In 1937 in China, a little girl named Jun-Ling is born and shortly thereafter her mother dies. When Joseph Yen Tse-Rung remarries, his new wife decides to change the names of the children he brought into the marriage and so Jun-Ling becomes Adeline. The remarriage was a direct result of the intense grief experienced by her father after losing his wife. Like something out of a Western fairy tale, Adeline’s childhood is stolen away and replaced by a stepmother who—while not evil—is most definitely not Carol Brady. The relationship suffers all the more when Adeline interferes with a beating she is giving her biological daughter Susan.
Adeline’s Aunt Baba is mercifully kinder to her than is Niang the stepmother, the suffering begins to extends to everyone due to the new wife’s almost obsessive need to control the family finances. One day Adeline receives a beating simply because friends stopped by to visit. Not long afterward, she is sent away to school and things go from bad to worse when she falls so ill that she nearly dies. While away at school, she receives exactly one visit from her father.
When Mao’s communist revolution proves a success, the family escapes expected persecution by fleeing to Hong Kong. This safe haven affords Adeline the opportunity to win a writing contest and eventually attend medical school in England. Upon returning home, she discovers that her father has devised a strategy for pursuing her career. A move to America results in a marriage and a song, but when her husband turns becomes too unpredictably violent to withstand, the marriage falls apart.
Meanwhile, Susan, the half-sister Adeline was moved to protect from the wrath of her own mother is disinherited by the family.

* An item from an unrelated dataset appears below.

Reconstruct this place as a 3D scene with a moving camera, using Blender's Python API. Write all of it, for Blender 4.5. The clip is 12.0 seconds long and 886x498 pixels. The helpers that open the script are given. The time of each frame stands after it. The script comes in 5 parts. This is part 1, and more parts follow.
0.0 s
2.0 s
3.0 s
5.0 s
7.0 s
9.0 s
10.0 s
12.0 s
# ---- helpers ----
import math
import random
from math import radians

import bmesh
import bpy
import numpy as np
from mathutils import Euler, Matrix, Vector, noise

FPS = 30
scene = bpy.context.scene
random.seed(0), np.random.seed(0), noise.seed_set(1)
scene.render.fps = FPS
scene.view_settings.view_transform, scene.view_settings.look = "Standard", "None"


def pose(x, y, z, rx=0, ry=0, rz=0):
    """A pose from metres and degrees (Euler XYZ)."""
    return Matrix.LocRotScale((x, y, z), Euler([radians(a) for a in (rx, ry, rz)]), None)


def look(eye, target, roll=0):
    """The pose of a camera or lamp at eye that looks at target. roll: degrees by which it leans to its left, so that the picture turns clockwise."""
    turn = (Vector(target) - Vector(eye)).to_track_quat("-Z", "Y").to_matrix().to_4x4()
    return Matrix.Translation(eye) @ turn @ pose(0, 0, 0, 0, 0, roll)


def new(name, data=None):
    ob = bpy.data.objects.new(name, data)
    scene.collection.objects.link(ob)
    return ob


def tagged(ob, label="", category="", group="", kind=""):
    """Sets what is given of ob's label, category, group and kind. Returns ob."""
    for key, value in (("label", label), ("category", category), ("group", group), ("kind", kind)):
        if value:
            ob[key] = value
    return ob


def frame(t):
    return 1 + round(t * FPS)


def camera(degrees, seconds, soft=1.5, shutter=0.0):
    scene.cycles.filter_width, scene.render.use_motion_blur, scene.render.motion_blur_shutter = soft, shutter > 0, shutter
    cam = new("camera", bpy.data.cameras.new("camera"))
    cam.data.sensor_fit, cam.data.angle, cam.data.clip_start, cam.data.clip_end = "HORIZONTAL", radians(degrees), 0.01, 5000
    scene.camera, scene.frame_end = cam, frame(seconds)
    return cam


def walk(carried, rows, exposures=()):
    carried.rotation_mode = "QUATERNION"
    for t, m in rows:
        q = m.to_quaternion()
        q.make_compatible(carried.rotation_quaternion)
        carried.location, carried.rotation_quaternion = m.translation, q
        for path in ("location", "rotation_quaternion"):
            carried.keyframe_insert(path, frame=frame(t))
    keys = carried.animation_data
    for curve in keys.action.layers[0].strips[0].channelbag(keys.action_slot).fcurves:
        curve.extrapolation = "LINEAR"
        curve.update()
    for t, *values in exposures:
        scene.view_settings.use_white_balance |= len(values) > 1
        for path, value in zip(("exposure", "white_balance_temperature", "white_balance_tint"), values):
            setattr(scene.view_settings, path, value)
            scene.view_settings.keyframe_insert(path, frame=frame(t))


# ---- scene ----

Back home in Red China, Aunt Baba is proof that the family’s fears of the consequences of the communists coming into power prove all too real. Profoundly moved by the suffering she experiences for the decision to maintain her ties to her past, Adeline makes a trip to visit. Things are not going that much better back in Hong Kong where not only does her father die, but in doing so he has left everything to Niang and nothing to his children. Fortunately for all concerned, Niang succumbs to cancer.
Less fortunate is the news from China that Aunt Baba is also facing death. Adeline returns to China to see her one last time and make the peace that both hope can spread to heal the entire family.